I don’t know what that entails, and maybe that’s for the best. But it’s clear that my dad was making a go at becoming a professional. It might seem outlandish in any other time or place, but psychic work was serious business in the Bay Area in 1976. Multiple cities were currently embroiled in debates over the legalities of psychic services. The ACLU was suing the city of San Francisco over the right of palmists and other occult practitioners to advertise their services. And the California state senate was holding hearings on a bill to set up a statewide licensing system for astrologers.
On Sunday, November 14, Doug planned to fast, take mushrooms, and see a double feature of The Exorcist and The Other. Then, on Tuesday, November 16, there’s Meridy Domnitz’s name along with her address and phone number and the note 8:00 P.M. READING WITH.

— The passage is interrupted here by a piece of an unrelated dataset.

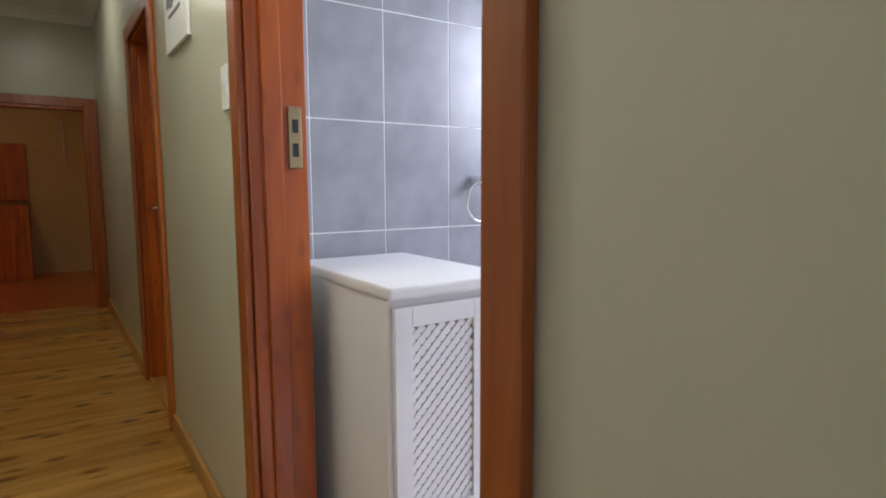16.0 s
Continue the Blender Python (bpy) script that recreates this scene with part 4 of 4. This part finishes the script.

“I have this clear image of the first moment I saw your mother,” my dad says, looking back. “Her apartment was up these long narrow Victorian stairs, and she was standing at the top with the light from the door shining behind her. I had to climb all the way up there to reach her. She didn’t budge, like, to meet me halfway or anything. It seemed to take a really long time. She was like no one I’d ever met before, that’s for sure.”
* * *
Meridy eyeballed her date as he climbed the stairs, thinking that Barb certainly had fixed her up with a good-looking guy. Doug had a full reddish beard; a strong, straight nose; high cheekbones; freckles; and light-blue eyes. He was tall, lean, and loose-limbed. He wore shitkickers and a leather cowboy hat—which made Mer smile. (She and Barb were both reading Even Cowgirls Get the Blues by Tom Robbins that fall.) Doug removed his hat at the top of the stairs, revealing a shiny bald crown like that of a much older man, though his skin was smooth and youthful.